All good things must come to an end; bad things too. Things seem to stay the same for a long time, then suddenly shift. Punctuated equilibrium. We didn’t notice the inflection point. I mentioned decline of Hispanic immigration and the unexpected reduction in U.S. CO2 emission elsewhere, things that seemed would never end. Now the prison boom is ending. Prisons are closing because there are fewer prisoners.
I think we are surprised when trends end “so fast” because we tend not to notice the trend at all until it is completely manifest in a mature stage. In other words, trends are often peaking and nearing decline by the time we see them.
There is the old and somewhat cliché story about a pond being covered by lily pads. I will repeat for those who have not heard it. People walk by a pond every day w/o noticing many lily pads. Finally, they notice some and then in a few days it seems that the whole pond is full. This seems like magic, but it is simply the result of normal growth, which under some conditions is essentially exponential. Here is the hypothetical. One lily pad covers 1/100. Two cover 2/100 four cover 4/100; 8 cover 8/100. 16 cover 16/100. This is when you might notice them. The next squaring gives us 64/100 and next the whole thing is covered in what seems no time at all. Trends can collapse just as fast. Extending our lily pad story, by the time we notice that half the pond is covered, they are beginning to shade each other out. The decline is started by the time we see the climax.
The Hispanic tsunami ran out of power because of rapidly falling birthrates in Mexico and better job prospects there. We COULD have seen that back in the 1990s. Dropping U.S. emission came from shifts to natural gas and higher prices for oil. We could have seen that back around 2000. The prison population follows the crime rate. Crime rates were growing until the early 1990s; then they fell. With some lag time, fewer criminals mean fewer inmates in prison. We could have seen this coming by around 2005. What is the next trend that will grow and collapse? If I knew things like that, I would be rich. In retrospect they are easy to see; not so easy in prospect.
What I can predict with near certainty is that many of the predictions that we are making today will look silly in five years and that many of you who believe them now will claim that you knew the changes were coming.
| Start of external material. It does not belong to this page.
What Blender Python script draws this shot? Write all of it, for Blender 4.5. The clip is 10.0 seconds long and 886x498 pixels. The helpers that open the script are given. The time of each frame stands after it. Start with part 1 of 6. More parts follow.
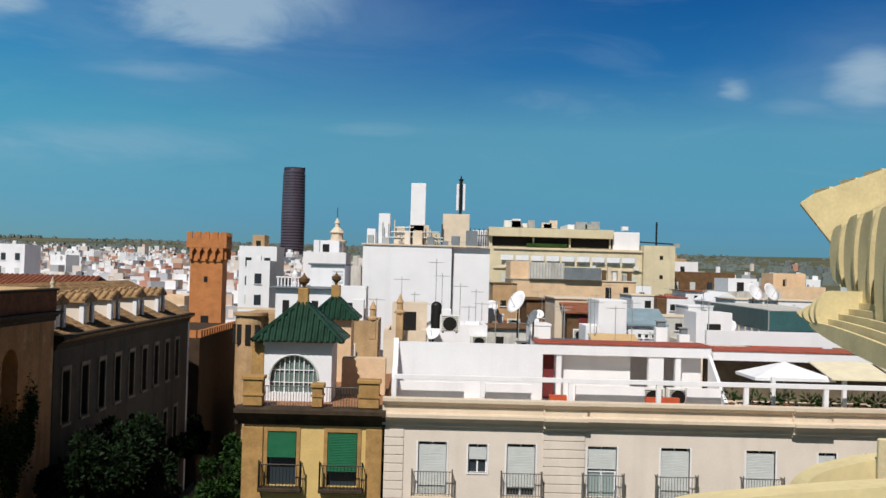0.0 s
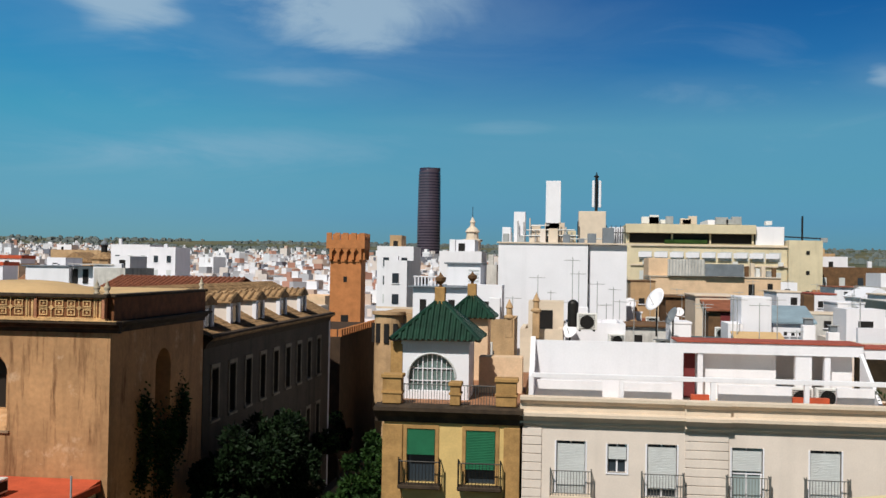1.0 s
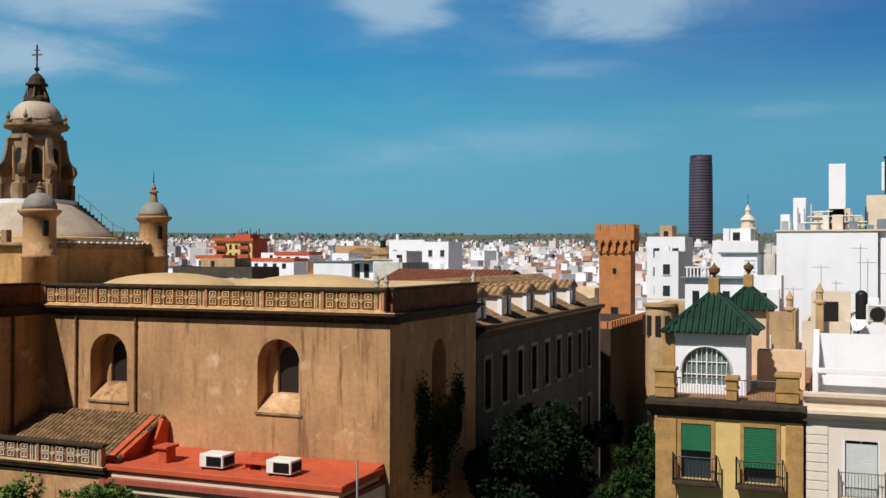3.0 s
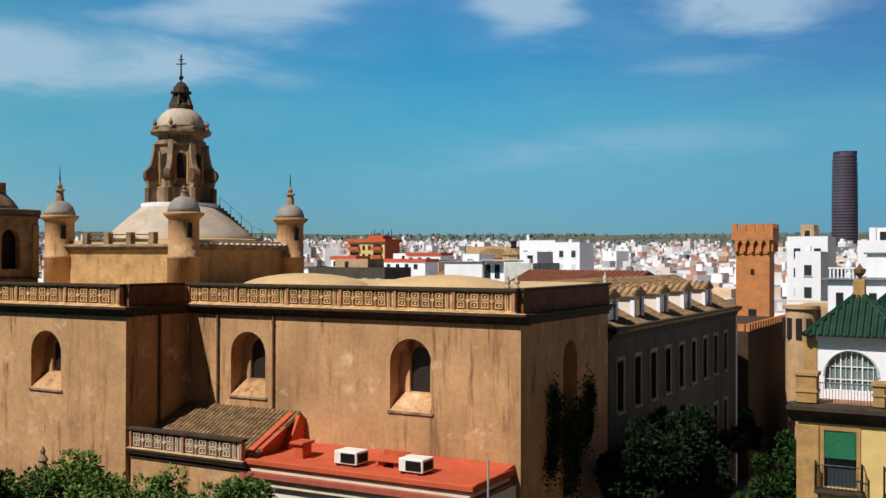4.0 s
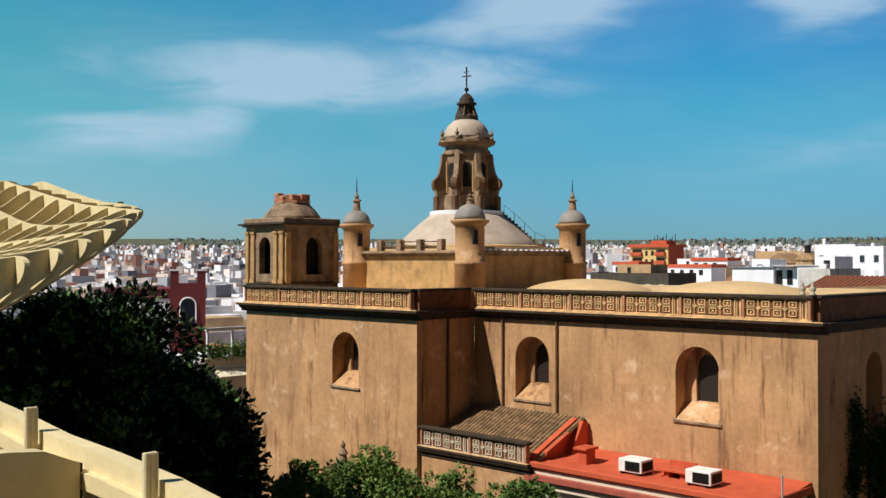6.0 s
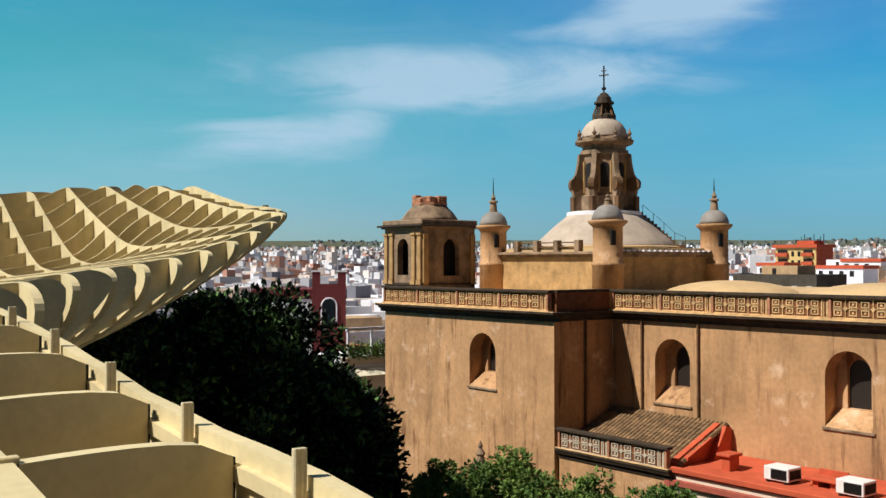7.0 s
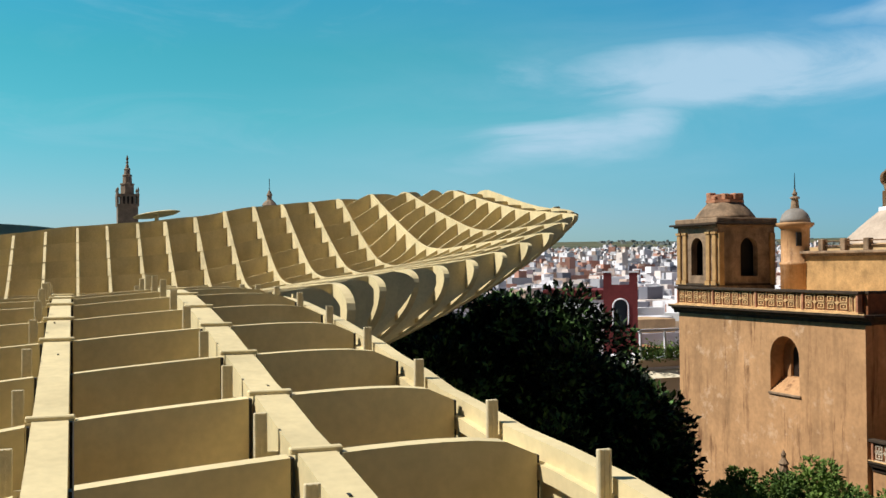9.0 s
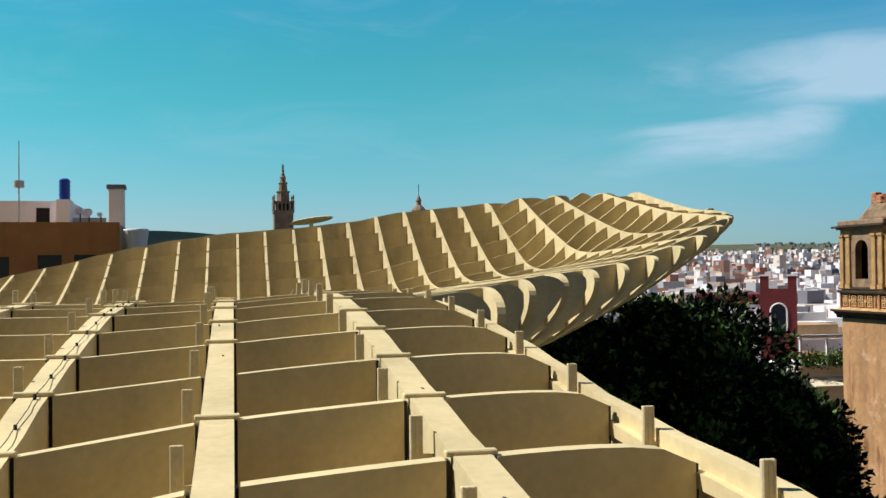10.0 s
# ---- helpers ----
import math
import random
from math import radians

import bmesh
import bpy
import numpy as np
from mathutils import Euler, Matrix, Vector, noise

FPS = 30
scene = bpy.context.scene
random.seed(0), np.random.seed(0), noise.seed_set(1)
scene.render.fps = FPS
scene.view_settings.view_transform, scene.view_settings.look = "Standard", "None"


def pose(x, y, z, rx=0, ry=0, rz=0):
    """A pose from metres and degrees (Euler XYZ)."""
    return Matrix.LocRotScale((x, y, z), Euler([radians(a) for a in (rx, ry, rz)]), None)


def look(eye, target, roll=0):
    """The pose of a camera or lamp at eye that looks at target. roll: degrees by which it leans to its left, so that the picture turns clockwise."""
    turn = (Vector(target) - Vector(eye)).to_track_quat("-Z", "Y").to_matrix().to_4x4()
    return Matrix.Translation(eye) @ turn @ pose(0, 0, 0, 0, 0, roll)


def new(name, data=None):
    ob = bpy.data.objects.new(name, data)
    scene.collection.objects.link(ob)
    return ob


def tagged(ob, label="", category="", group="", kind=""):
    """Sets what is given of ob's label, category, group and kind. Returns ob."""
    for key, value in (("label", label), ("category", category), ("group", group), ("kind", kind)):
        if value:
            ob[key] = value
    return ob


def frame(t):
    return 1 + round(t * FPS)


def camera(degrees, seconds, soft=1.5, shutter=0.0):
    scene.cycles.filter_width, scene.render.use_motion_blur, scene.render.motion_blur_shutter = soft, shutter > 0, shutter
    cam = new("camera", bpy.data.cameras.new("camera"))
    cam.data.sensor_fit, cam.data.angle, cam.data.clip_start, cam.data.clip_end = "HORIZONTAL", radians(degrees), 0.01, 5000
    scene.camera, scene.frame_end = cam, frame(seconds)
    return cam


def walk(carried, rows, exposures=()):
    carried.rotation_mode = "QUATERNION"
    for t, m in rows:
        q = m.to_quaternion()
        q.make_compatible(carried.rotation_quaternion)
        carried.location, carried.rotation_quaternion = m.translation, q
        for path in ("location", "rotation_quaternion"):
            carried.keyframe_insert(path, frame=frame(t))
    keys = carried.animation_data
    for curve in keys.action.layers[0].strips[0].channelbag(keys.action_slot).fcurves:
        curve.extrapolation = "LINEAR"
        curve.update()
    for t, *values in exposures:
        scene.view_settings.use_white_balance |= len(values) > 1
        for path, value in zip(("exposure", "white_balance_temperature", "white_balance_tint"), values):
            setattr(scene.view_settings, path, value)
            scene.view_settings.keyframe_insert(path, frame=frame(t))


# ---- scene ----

I have been reading an interesting book called “Anti-Fragile”. It is by the the same guy who wrote “Black Swan” & “Fooled by Randomness.” The main idea is that we cannot really assess risk and certainly cannot predict the future, so the best strategy is to create systems robust enough to absorb the shocks we know will come but cannot predict in sufficient detail to address or avoid. I think that makes sense.